Imaginez des salles profondes, cathédrales saturées d’écrans de toutes les couleurs, et tout cela en flot continu, imaginez des parcelles minuscules dont un homme n’est pas habilité à occuper plus d’un mètre (généralement trois écrans fonctionnent en temps réel pour le même employé) et qui ressemblent vaguement à des bureaux mais n’en sont pas du tout… N’espérez pas y croiser une plante verte ou tout accessoire inutile.
C’est un environnement de bureau, pas spécialement bucolique évidemment mais particulièrement répétitif, monosémique. On a tout suite le sentiment qu’un mariage spécial unit l’ordinateur à l’homme, que la machine est y greffée à l’homme à moins que ce ne soit l’inverse.
Le second sentiment qui vous enveloppe, c’est la chaleur, l’idée du cocon, de l’abri, de l’abri qui protège des réalités voire des contingences. Le greffon se sent douillet à souhait. C’est le royaume du chiffre, de la statistique, des multiples de sept ou huit, des graphiques étranges et sans signification apparente, en somme des mathématiques et de ses variantes.

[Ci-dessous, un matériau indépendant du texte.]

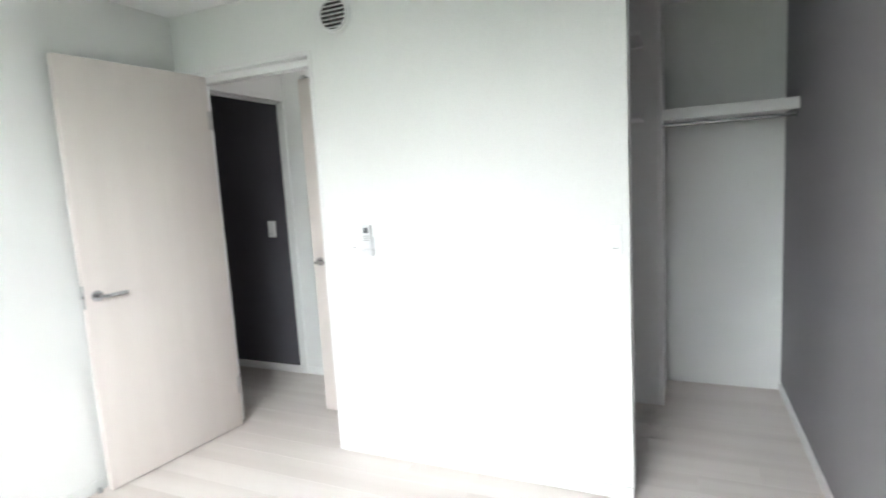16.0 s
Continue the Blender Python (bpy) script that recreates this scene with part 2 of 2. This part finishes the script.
slab("wall_closet_return", WHITE_PAPER, "white wall beside the closet shelf", "wall",
     (-2.42, -1.45, CLO_S - OUT, -3.73, 0, TOP), (-1.45, HALL_W - 0.12, CLO_S - OUT, HALL_N, 0, TOP))
slab("wall_hall_west", WHITE_PAPER, "white wall at the end of the hall", "wall", (HALL_W - 0.12, HALL_W, CLO_S - OUT, HALL_N, 0, TOP))
slab("wall_hall_south", WHITE_PAPER, "white wallpapered wall of the hall", "wall", (HALL_W, 0.045, HALL_S - 0.2, HALL_S, 0, TOP))
slab("wall_hall_dark", DARK_PAPER, "dark grey accent wall beyond the hall opening", "wall", (0.045, 2.4, HALL_S - 0.2, HALL_S, 0, TOP))
slab("wall_hall_north", WHITE_PAPER, "white wall of the far hall", "wall", (0.12, 2.4, HALL_N, HALL_N + 0.12, 0, TOP))
slab("wall_hall_end", WHITE_PAPER, "white end wall of the far hall", "wall", (2.4, 2.6, HALL_S - 0.2, HALL_N + 0.12, 0, TOP))
slab("hall_header", WHITE_PAPER, "white header wall over the hall opening", "wall", (0.02, 0.12, HALL_S, HALL_N, 2.02, TOP))
slab("ceiling", CEIL_PAPER, "white papered ceiling", "ceiling", (WEST - OUT, 2.6, CLO_S - OUT, 0.10, TOP, TOP + 0.3))
slab("ceiling_beam", CEIL_PAPER, "slim white boxed beam under the ceiling", "beam", (-0.045, -0.0005, -2.05, -0.0005, TOP - 0.05, TOP - 0.0005))
floor = slab("floor", FLOOR_BASE, "whitewashed oak plank floor", "floor", (WEST - OUT, 2.6, CLO_S - OUT, 0.10, -0.25, -0.006))

# ---- baseboards ----
BB_H, BB_T = 0.055, 0.009


def baseboard(name, x0, x1, y0, y1, film=None):
    bm = soft_box(x0, x1, y0, y1, -0.001, BB_H, 0.002)
    return structure(name, bm, film or TRIM, "low white baseboard", "baseboard", True)


baseboard("baseboard", WEST + BB_T, -BB_T, -BB_T, -0.0005)
baseboard("baseboard", WEST + 0.0005, WEST + BB_T, CLO_S + 0.01, -0.0005)
baseboard("baseboard", -BB_T, -0.0005, SOUTH + BB_T, -BB_T, BASE_WHITE)
baseboard("baseboard", CLO_X, -0.92, SOUTH + 0.0005, SOUTH + BB_T, BASE_WHITE)
baseboard("baseboard", HALL_W + 0.01, 0.019, HALL_S + 0.0005, HALL_S + BB_T, BASE_WHITE)
baseboard("baseboard", 0.083, 2.39, HALL_S + 0.0005, HALL_S + BB_T)


# ---- window ----
def frame_ring(x0, x1, z0, z1, y0, y1, w, wb=None, wt=None, wr=None, r=0.0015):
    """Four mitreless bars round an opening, as one mesh."""
    wb = w if wb is None else wb
    wt = w if wt is None else wt
    wr = w if wr is None else wr
    bm = bmesh.new()
    for b in ((x0, x0 + w, y0, y1, z0, z1), (x1 - wr, x1, y0, y1, z0, z1),
              (x0 + w, x1 - wr, y0, y1, z0, z0 + wb), (x0 + w, x1 - wr, y0, y1, z1 - wt, z1)):
        box(bm, *b)
    bmesh.ops.bevel(bm, geom=bm.edges[:], offset=r, segments=1, affect="EDGES")
    return bm


window = thing("window_1", "two-pane sliding window with dark aluminium frame and frosted glass", "window")
window["kind"] = "structure"
part("window_casing", frame_ring(WX0 - 0.044, WX1 + 0.044, WZ0 - 0.028, WZ1 + 0.025, -0.010, 0.105, 0.044, 0.028, 0.025), TRIM, window, "white wooden reveal and casing")
part("window_frame", frame_ring(WX0, WX1, WZ0, WZ1, 0.106, 0.160, 0.022, 0.030, 0.022), ALU, window)
part("outer_frame", frame_ring(WX0, WX1, WZ0, WZ1, 0.1605, 0.235, 0.022, 0.030, 0.022), OUTER_ALU, window, "grey aluminium outer half of the frame")
MID = -1.545


def sash(x0, x1, y0, left, right):
    """A sliding sash; left and right are the widths of its stiles."""
    bottom, top = 0.024, 0.020
    s = part("sash", frame_ring(x0, x1, WZ0 + 0.022, WZ1 - 0.018, y0, y0 + 0.026, left, bottom, top, right), ALU, window)
    gx0, gx1, gz0, gz1 = x0 + left, x1 - right, WZ0 + 0.022 + bottom, WZ1 - 0.018 - top
    part("glazing_bead", frame_ring(gx0, gx1, gz0, gz1, y0 + 0.006, y0 + 0.012, 0.006), SPACER, s, "bright spacer bar")
    bm = bmesh.new()
    box(bm, gx0 + 0.002, gx1 - 0.002, y0 + 0.013, y0 + 0.018, gz0 + 0.002, gz1 - 0.002)
    g = part("pane", bm, GLASS, s, "obscured glass", False)
    g.visible_shadow = False
    g.data.materials.append(GLASS_ROOM)
    for f in g.data.polygons:
        f.material_index = 1 if f.normal.y < -0.5 else 0
    return s


sash(MID - 0.021, WX1 - 0.008, 0.130, 0.036, 0.022)
sash(WX0 + 0.008, MID + 0.021, 0.166, 0.024, 0.036)
lock = soft_box(MID - 0.012, MID + 0.014, 0.112, 0.1299, 1.352, 1.404, 0.003)
latch = part("latch", lock, ALU, window, "dark crescent lock")
outline = [(MID + 0.008, 1.372), (MID + 0.008, 1.390), (MID - 0.014, 1.396), (MID - 0.024, 1.408), (MID - 0.027, 1.430),
           (MID - 0.037, 1.430), (MID - 0.037, 1.402), (MID - 0.026, 1.380), (MID - 0.008, 1.370)]
bm = extruded(outline, 1, 0.098, 0.112, 0.002)
part("lever", bm, ALU, latch)
bm = soft_box(MID + 0.55, MID + 0.66, 0.1055, 0.1062 + 0.002, WZ1 - 0.017, WZ1 - 0.006, 0.001)
part("sticker", bm, PLASTIC, window, "pale maker's plate")
bm = soft_box(MID - 0.03, MID + 0.02, 0.112, 0.1295, WZ0 + 0.0295, WZ0 + 0.044, 0.002)
part("stop_block", bm, ALU, window)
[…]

Le trader est un funambule flegmatique, il jongle entre les courbes, les tableurs sans perdre son sang-froid, il catapulte à l’autre bout du monde six mille barils de pétrole brut à 14h et réceptionne de volée cinq cent tonnes de soja à 14h02… Et n’assistera pas au débarquement de la moindre marchandise. C’est presque triste… Dans son univers fait de virtualité le moindre de ses partis vaut pourtant son pesant de réalité (pour ne pas reprendre l’image habituelle de l’or).
Dans les médias, il est l’homme propulsé à une vitesse vertigineuse dans un rôle maléfique, au sein d’un climat de crise qui semble permanent. Mais il est aussi un formidable cheval de course qui tire tout droit, une casaque sur laquelle parier pour des grandes banques d’investissement avides de bénéfices… Lui coller sur le dos toutes les ripailles d’un système hautement carnivore et souvent pas loin de dérailler peut sembler bien hypocrite. L’affaire Kerviel, du nom de ce trader coupable d’avoir fait perdre 4,82 milliards d’euros à sa banque, a démontré l’effrayante permissivité du système. Qui est le plus coupable ?

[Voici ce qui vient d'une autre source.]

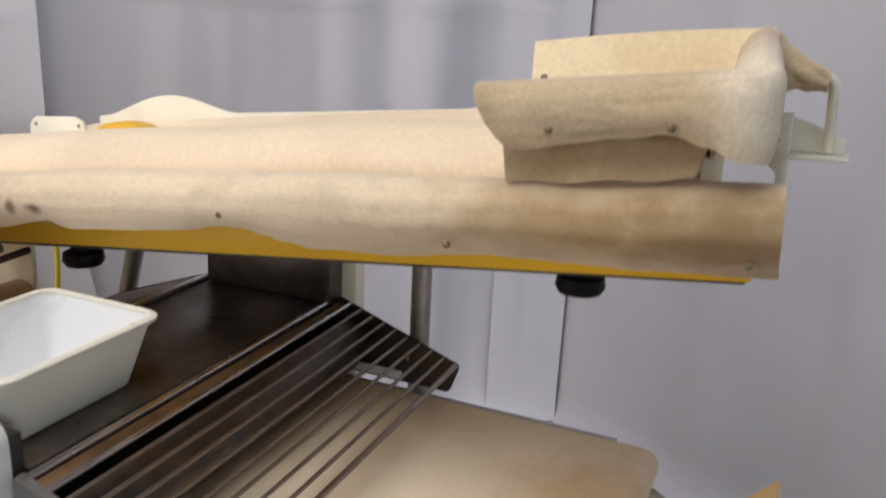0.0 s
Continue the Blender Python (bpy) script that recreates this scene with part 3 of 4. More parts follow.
rt = sp("table_frame", merge(box(0.215, 0.742, 0.012, 0.022, 0.893, 0.936, 0.002), box(0.215, 0.742, 0.66, 0.67, 0.893, 0.936, 0.002), box(0.215, 0.7, 0.03, 0.66, 0.877, 0.881, 0)), "railzinc", None, "zinc-plated side rail of the table")
sp("belt", prism(belt_loop(0.11, 0.812, 0.938, 0.027, 0), "y", 0.034, 0.655, 0.0015), "beltright", rt, "cream canvas conveyor belt")
sp("clear_cap", lathe((0.75, 0.028, 0.907), (1, 0, 0), [(0, 0.017), (0.004, 0.019), (0.07, 0.018), (0.08, 0.012)], 20), "frosted", rt, "cloudy plastic end cap")
sp("slot", box(0.688, 0.7495, 0.004, 0.0115, 0.894, 0.932, 0.001), "printblack", rt)
sp("slot_bar", box(0.7, 0.752, -0.001, 0.0035, 0.907, 0.916, 0.001), "bolt", rt)
sp("slot", box(0.548, 0.602, 0.008, 0.0115, 0.896, 0.927, 0.001), "greycable", rt)
sp("latch", box(0.556, 0.6, 0.002, 0.0075, 0.904, 0.912, 0.002), "bolt", rt)
sp("rail_groove", box(0.24, 0.685, 0.0095, 0.0115, 0.9, 0.9035, 0), "greycable", rt)
sp("bumper", lathe((0.413, 0.001, 0.91), (0, 1, 0), [(0.002, 0.009), (0, 0.011), (0, 0.0165), (0.0025, 0.02), (0.009, 0.0205), (0.011, 0.017)], 28), "navy", rt, "black rubber bumper")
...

Métier de sportif, exigeant une étonnante cadence physique et une vigilance mentale de tous les instants, il est naturel que le métier de trader soit, plus qu’aucun autre métier, soumis au burn out. Le trader, cyborg multitâche âgé de 25 à 35 ans – passée la quarantaine il faut vite penser à une reconversion – navigue entre des mondes aussi hétéroclites que les prêts hypothécaires, les fonds de pension, les actions, les options, les produits dérivés, les instruments mathématiques diversifiés, et il doit avant tout penser à préserver – ce qui n’est donc pas toujours le cas – le capital de sa société.
Le trader est la créature d’un temps financier, non du temps réel. Nuance… Mais il est trop souvent associé à l’image d’un capitalisme dévoyé, qui l’encense et étoffe son compte en banque de bonus. Bonus, le mot revient dans toutes les bouches, jusqu’à épuisement des glaires. C’est la prise de risque des traders – soit disant extrême – qui suggère cette menue compensation digne d’un bakchich légalisé. Pourquoi donc s’évertuer ?
Pour y remédier, injecter dans les métiers de la spéculation boursière et des marchés financiers une voie vers l’autogestion, dispenser des leçons de responsabilité sociale au secteur bancaire et dans les salles de marché préviendraient bien des désordres et autres abus. Il en va également du bon sens et de l’intégrité des hommes au pouvoir. Remettre des actes là où résident le plus souvent les discours politiques pontifiants, pleins d’opportunisme.
Enfin, il existe d’autres pistes, le Manifeste de Bâle avance la proposition de remettre du sens, de l’épistémologie au cœur de la formation des économistes. En dernier recours, le contrôle de soi, la lecture de Marc Aurèle : « Réfléchis souvent à l’enchaînement de toutes choses dans le monde et à leurs rapports réciproques »…
Une règlementation des marchés ne tient pas vraiment lieu de priorité. Il faut, comme d’habitude, que les hommes soient confrontés à un état de catastrophe durable pour s’amender. Et la récente crise des subprimes n’a visiblement pas constitué un électrochoc assez conséquent pour tarabiscoter les imperturbables.